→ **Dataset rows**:
[BEGIN]
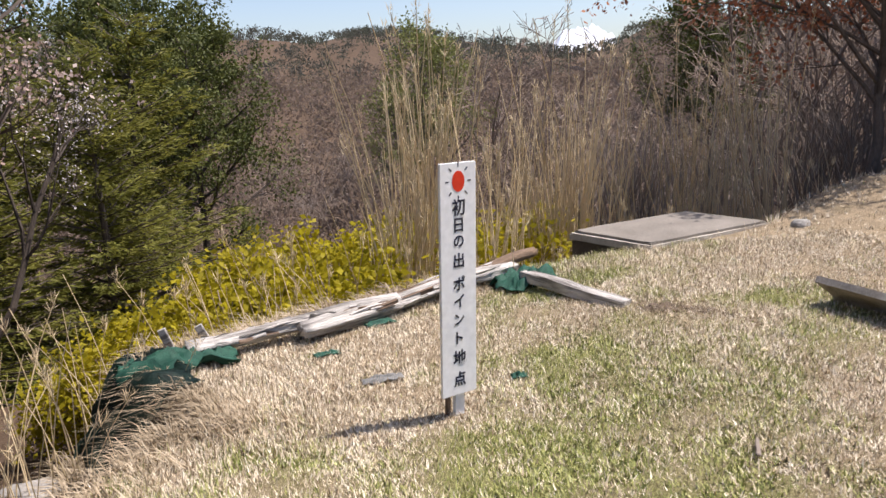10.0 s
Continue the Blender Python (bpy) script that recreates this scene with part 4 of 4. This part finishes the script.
scatter(s, [(-4.2, 15.3, 1.15), (-5.9, 14.6, 1.2), (-7.6, 14.3, 1.25), (-9.3, 14.0, 1.3), (-5.2, 17.6, 1.4), (-7.2, 17.0, 1.45),
            (-9.6, 16.8, 1.4), (-11.5, 15, 1.4)], "tall shrub in ochre, orange and yellow leaf on the bank", "shrub", "ochre shrubs on the bank", rr)
t = multi_stem("ochre_tree", 23, 4, 6.2, 0.08, 0.34, 4, (9, 6, 4, 0), (0.5, 0.55, 0.5), (34, 36, 38), BARK_DARK, LEAF_OCHRE, 0.06, 5, 0.24, 0.1, first=0.2)
scatter(t, [(-6.4, 19.0, 1.25), (-9.0, 18.6, 1.3), (-11.6, 17.5, 1.3)], "tall tree in ochre and olive spring leaf behind the shrubs", "tree", "ochre trees", rr, 0.95, 1.08)
s = shrub("ochre_shrub", 22, 1.5, 9, LEAF_OCHRE, 0.03, 5, 0.09, TWIG_PALE)
scatter(s, [(-4.3, 12.5, 0.8), (-5.4, 12.3, 0.9), (-6.5, 11.9, 1.0), (-2.8, 13.5, 0.9), (-7.8, 12.2, 1.1), (-1.7, 13.8, 0.8), (-0.7, 14.2, 0.7), (-3.6, 13.4, 0.9), (0.2, 14.6, 0.6)],
        "low ochre shrub at the lawn edge behind signs", "shrub", "low ochre shrubs", rr)

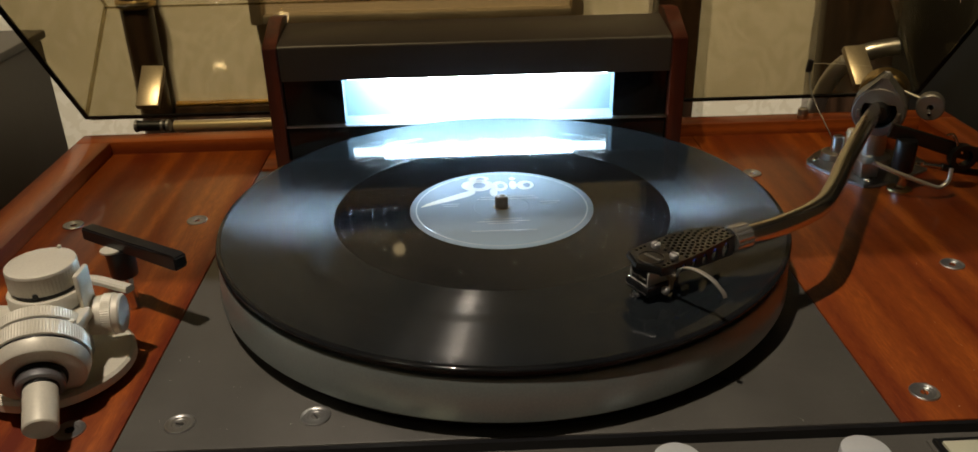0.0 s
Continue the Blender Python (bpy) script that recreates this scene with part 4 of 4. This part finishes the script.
for x, z, glow in ((-0.10, 0.300, "bulb_wall"), (0.228, 0.385, "bulb_dim"), (0.152, 0.485, "bulb_dim")):
    sconce = thing("wall_light", "small round wall light with a glowing warm globe", "lamp", "wall lights", Matrix.Translation((x, 0.470, z)))
    part("back_plate", lathe([(0, 0), (0.010, 0), (0.012, 0.001), (0.012, 0.003), (0, 0.003)], 24, Matrix.Translation((0, 0.0295, 0)) @ pose(0, 0, 0, 90, 0, 0)), "brass", sconce)
    part("holder", rod((0, 0.0264, 0), (0, 0.0068, 0), 0.004), "brass", sconce)
    part("bulb", lathe([(0, -0.0075)] + [(0.0075 * math.cos(a), 0.0075 * math.sin(a)) for a in (-1.1, -0.7, -0.3, 0.1, 0.5, 0.9, 1.25)] + [(0, 0.0075)], 20), glow, sconce, "glowing warm glass globe")
pic = thing("wall_picture", "framed picture with a pale brown mount on the wall", "picture")
part("mount", box(-0.225, 0.098, 0.490, 0.4995, 0.040, 0.275), "mount", pic)
for x0, x1, z0, z1 in ((-0.238, -0.225, 0.030, 0.285), (0.098, 0.111, 0.030, 0.285), (-0.225, 0.098, 0.030, 0.040), (-0.225, 0.098, 0.275, 0.285)):
    part("moulding", box(x0, x1, 0.478, 0.4995, z0, z1, 0.002), "bronze", pic)
trim_ = thing("door_post", "dark wooden post standing against the wall", "post")
part("post", box(0.188, 0.234, 0.470, 0.4995, -0.750, 1.2, 0.003), "dark_wood", trim_)

# ---- dust and painted glints on the deck ----
random.seed(11)
bm = bmesh.new()
for k in range(2600):
    # the fine ones are painted glints of the deck's metallic flake
    fine = k > 280
    x, y = (random.uniform(0.02, 0.165), random.uniform(-0.150, -0.03)) if fine else (random.uniform(-0.16, 0.30), random.uniform(-0.150, -0.02))
    if math.hypot(x, y) < 0.154:
        continue
    size = random.uniform(0.00003, 0.00008) if fine else random.uniform(0.00008, 0.00024) * (1.8 if random.random() < 0.06 else 1)
    a = random.uniform(0, 6.28)
    bm.faces.new([bm.verts.new((x + size * math.cos(a + j * 2.1) * random.uniform(0.6, 1.3), y + size * math.sin(a + j * 2.1), 0.0004 if j else 0.0006)) for j in range(3)])
tagged(link_mesh("dust", bm, "dust"), "pale specks of dust and painted glints on the deck", "dust", kind="stuff")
[END]
Your copy should match the records word for word, with the pictures removed.

10.0 s
Continue the Blender Python (bpy) script that recreates this scene with part 4 of 4. This part finishes the script.
scatter(s, [(-4.2, 15.3, 1.15), (-5.9, 14.6, 1.2), (-7.6, 14.3, 1.25), (-9.3, 14.0, 1.3), (-5.2, 17.6, 1.4), (-7.2, 17.0, 1.45),
            (-9.6, 16.8, 1.4), (-11.5, 15, 1.4)], "tall shrub in ochre, orange and yellow leaf on the bank", "shrub", "ochre shrubs on the bank", rr)
t = multi_stem("ochre_tree", 23, 4, 6.2, 0.08, 0.34, 4, (9, 6, 4, 0), (0.5, 0.55, 0.5), (34, 36, 38), BARK_DARK, LEAF_OCHRE, 0.06, 5, 0.24, 0.1, first=0.2)
scatter(t, [(-6.4, 19.0, 1.25), (-9.0, 18.6, 1.3), (-11.6, 17.5, 1.3)], "tall tree in ochre and olive spring leaf behind the shrubs", "tree", "ochre trees", rr, 0.95, 1.08)
s = shrub("ochre_shrub", 22, 1.5, 9, LEAF_OCHRE, 0.03, 5, 0.09, TWIG_PALE)
scatter(s, [(-4.3, 12.5, 0.8), (-5.4, 12.3, 0.9), (-6.5, 11.9, 1.0), (-2.8, 13.5, 0.9), (-7.8, 12.2, 1.1), (-1.7, 13.8, 0.8), (-0.7, 14.2, 0.7), (-3.6, 13.4, 0.9), (0.2, 14.6, 0.6)],
        "low ochre shrub at the lawn edge behind signs", "shrub", "low ochre shrubs", rr)

0.0 s
Continue the Blender Python (bpy) script that recreates this scene with part 4 of 4. This part finishes the script.
for x, z, glow in ((-0.10, 0.300, "bulb_wall"), (0.228, 0.385, "bulb_dim"), (0.152, 0.485, "bulb_dim")):
    sconce = thing("wall_light", "small round wall light with a glowing warm globe", "lamp", "wall lights", Matrix.Translation((x, 0.470, z)))
    part("back_plate", lathe([(0, 0), (0.010, 0), (0.012, 0.001), (0.012, 0.003), (0, 0.003)], 24, Matrix.Translation((0, 0.0295, 0)) @ pose(0, 0, 0, 90, 0, 0)), "brass", sconce)
    part("holder", rod((0, 0.0264, 0), (0, 0.0068, 0), 0.004), "brass", sconce)
    part("bulb", lathe([(0, -0.0075)] + [(0.0075 * math.cos(a), 0.0075 * math.sin(a)) for a in (-1.1, -0.7, -0.3, 0.1, 0.5, 0.9, 1.25)] + [(0, 0.0075)], 20), glow, sconce, "glowing warm glass globe")
pic = thing("wall_picture", "framed picture with a pale brown mount on the wall", "picture")
part("mount", box(-0.225, 0.098, 0.490, 0.4995, 0.040, 0.275), "mount", pic)
for x0, x1, z0, z1 in ((-0.238, -0.225, 0.030, 0.285), (0.098, 0.111, 0.030, 0.285), (-0.225, 0.098, 0.030, 0.040), (-0.225, 0.098, 0.275, 0.285)):
    part("moulding", box(x0, x1, 0.478, 0.4995, z0, z1, 0.002), "bronze", pic)
trim_ = thing("door_post", "dark wooden post standing against the wall", "post")
part("post", box(0.188, 0.234, 0.470, 0.4995, -0.750, 1.2, 0.003), "dark_wood", trim_)

# ---- dust and painted glints on the deck ----
random.seed(11)
bm = bmesh.new()
for k in range(2600):
    # the fine ones are painted glints of the deck's metallic flake
    fine = k > 280
    x, y = (random.uniform(0.02, 0.165), random.uniform(-0.150, -0.03)) if fine else (random.uniform(-0.16, 0.30), random.uniform(-0.150, -0.02))
    if math.hypot(x, y) < 0.154:
        continue
    size = random.uniform(0.00003, 0.00008) if fine else random.uniform(0.00008, 0.00024) * (1.8 if random.random() < 0.06 else 1)
    a = random.uniform(0, 6.28)
    bm.faces.new([bm.verts.new((x + size * math.cos(a + j * 2.1) * random.uniform(0.6, 1.3), y + size * math.sin(a + j * 2.1), 0.0004 if j else 0.0006)) for j in range(3)])
tagged(link_mesh("dust", bm, "dust"), "pale specks of dust and painted glints on the deck", "dust", kind="stuff")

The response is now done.